Cloud computing can be the catalyst that transforms IT to a more dynamic and flexible state, enabling responsiveness and value creation not possible in its current solid form.  The cloud can free IT from the shackles of capital budgeting, the tax of application maintenance, the root canal of software upgrades and the drain of constant infrastructure refresh cycles.

A cloud or consumerization approach to end user devices can extend this transformation.  Subsidizing employee purchases of PCs, laptops and smartphones can eliminate much of the cost of helpdesks and maintenance depots.  Provisioning virtual desktops to these devices further reduces the cost.  Employees get the most up-to-date equipment, and can get their support from the place they bought it.

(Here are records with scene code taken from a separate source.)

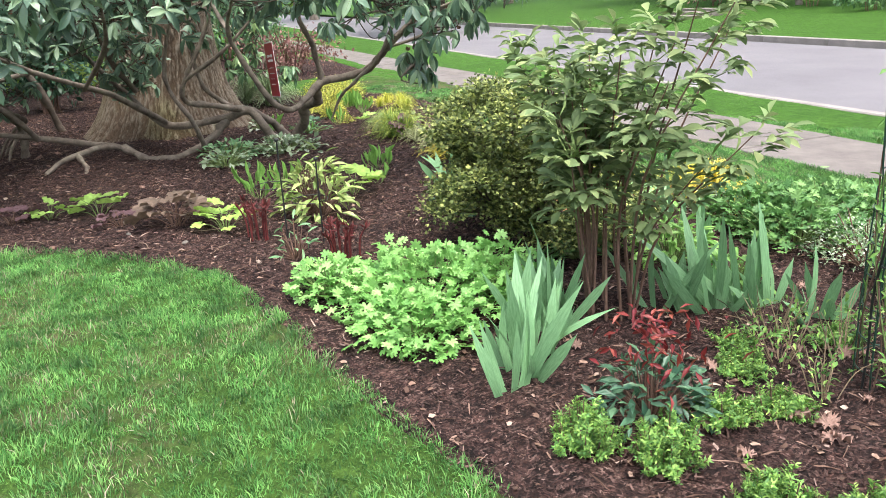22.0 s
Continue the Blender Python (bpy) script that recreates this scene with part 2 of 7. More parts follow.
def spline(points, closed=False, steps=8):
    p = np.array(points, float)
    ext = np.vstack([p[-1], p, p[0], p[1]]) if closed else np.vstack([2 * p[0] - p[1], p, 2 * p[-1] - p[-2]])
    out = []
    for i in range(len(ext) - 3):
        p0, p1, p2, p3 = ext[i : i + 4]
        for t in np.arange(steps) / steps:
            out.append(0.5 * (2 * p1 + (p2 - p0) * t + (2 * p0 - 5 * p1 + 4 * p2 - p3) * t * t + (3 * p1 - p0 - 3 * p2 + p3) * t ** 3))
    if not closed:
        out.append(p[-1])
    return np.array(out)


def exact_distance(line, x, y):
    """Signed metres from a closed outline, positive inside."""
    q = np.stack([np.ravel(x), np.ravel(y)], -1)
    a, b = line, np.roll(line, -1, 0)
    best, inside = np.full(len(q), 1e9), np.zeros(len(q), bool)
    for p0, p1 in zip(a, b):
        d = p1 - p0
        t = np.clip(((q - p0) @ d) / (d @ d + 1e-12), 0, 1)
        best = np.minimum(best, ((q - p0 - t[:, None] * d) ** 2).sum(1))
        hit = (p0[1] > q[:, 1]) != (p1[1] > q[:, 1])
        with np.errstate(divide="ignore", invalid="ignore"):
            cross = (p1[0] - p0[0]) * (q[:, 1] - p0[1]) / (p1[1] - p0[1]) + p0[0]
        inside ^= hit & (q[:, 0] < cross)
    d = np.sqrt(best)
    return np.where(inside, d, -d).reshape(np.shape(x))


FIELDS = {}


def edge_distance(line, x, y):
    """The same distance, read from a fine grid where many points are asked for."""
    if np.size(x) < 3000 or id(line) not in FIELDS:
        return exact_distance(line, x, y)
    x0, y0, cell, grid = FIELDS[id(line)]
    u, w = (np.asarray(x) - x0) / cell, (np.asarray(y) - y0) / cell
    i, j = np.clip(u.astype(int), 0, grid.shape[1] - 2), np.clip(w.astype(int), 0, grid.shape[0] - 2)
    fu, fw = np.clip(u - i, 0, 1), np.clip(w - j, 0, 1)
    return (grid[j, i] * (1 - fu) + grid[j, i + 1] * fu) * (1 - fw) + (grid[j + 1, i] * (1 - fu) + grid[j + 1, i + 1] * fu) * fw


def add_field(line, x0, x1, y0, y1, cell):
    gx, gy = np.meshgrid(np.arange(x0, x1, cell), np.arange(y0, y1, cell))
    FIELDS[id(line)] = (x0, y0, cell, exact_distance(line, gx, gy))


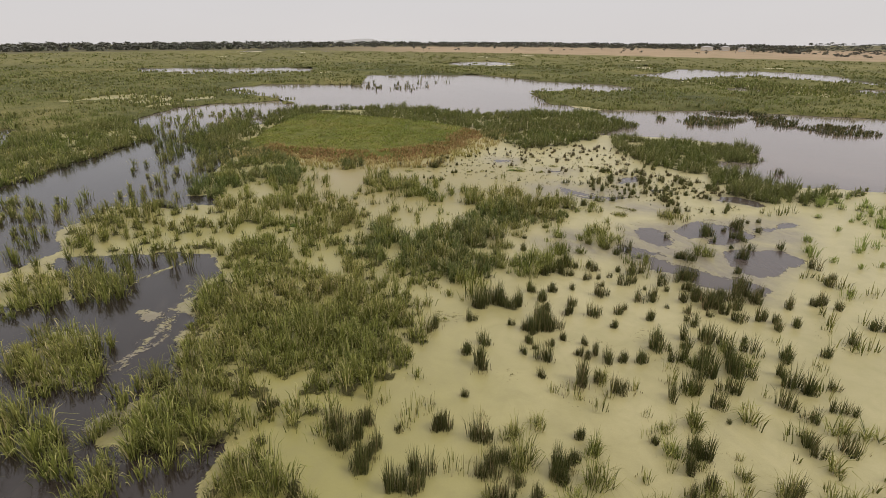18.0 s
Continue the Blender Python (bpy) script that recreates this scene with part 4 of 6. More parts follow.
SPOTS["rush"] += [(11.1, 59.5, 0.90), (-12.2, 59.9, 1.23), (-5.3, 59.9, 0.43), (16.2, 60.1, 0.56), (-7.6, 60.3, 0.43), (13.6, 60.4, 0.73), (23.6, 60.5, 0.43), (22.8, 60.6, 0.43), (10.6, 60.6, 0.57), (-25.4, 60.8, 0.71), (6.0, 60.9, 0.56), (27.6, 61.0, 0.59), (4.2, 61.0, 0.92), (7.9, 61.0, 1.10), (-20.3, 61.1, 0.65), (2.8, 61.1, 0.73), (11.4, 61.1, 0.85), (25.6, 61.2, 0.30), (17.4, 61.3, 1.30), (29.6, 61.4, 0.83), (18.2, 62.2, 1.03), (5.1, 62.2, 0.44), (-18.3, 62.4, 0.74), (15.5, 62.7, 0.74), (10.5, 62.7, 0.59), (-14.0, 62.8, 1.04), (22.1, 62.9, 0.75), (5.9, 63.0, 0.76), (21.3, 63.0, 0.75), (29.9, 63.1, 1.22)]
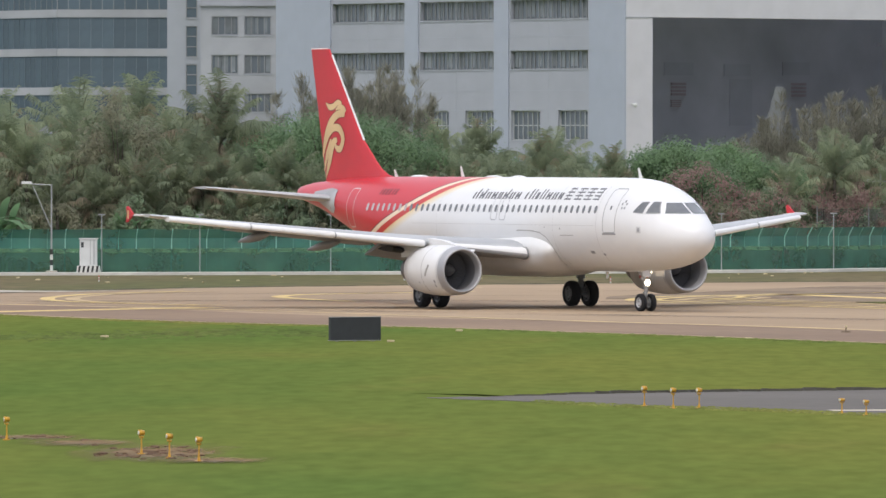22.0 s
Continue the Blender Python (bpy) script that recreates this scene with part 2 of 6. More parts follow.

In some ways, small and mid-sized enterprises (SMEs) are far more likely to achieve cloudification in the near term.  They have less in-house infrastructure to begin with and get far more value from “using” IT than acquiring it.  The lack of capital also has a part to play. When you’re small, you’re less likely to have the flexibility to invest in systems with a long payback period.

By letting others (e.g. service providers) wrestle with these issues, enterprise IT can focus far more on value creation through new systems and capabilities.  It can also focus more on governance and security.  A truly “cloudified” IT function is more nimble, productive, and efficient than a traditional environment.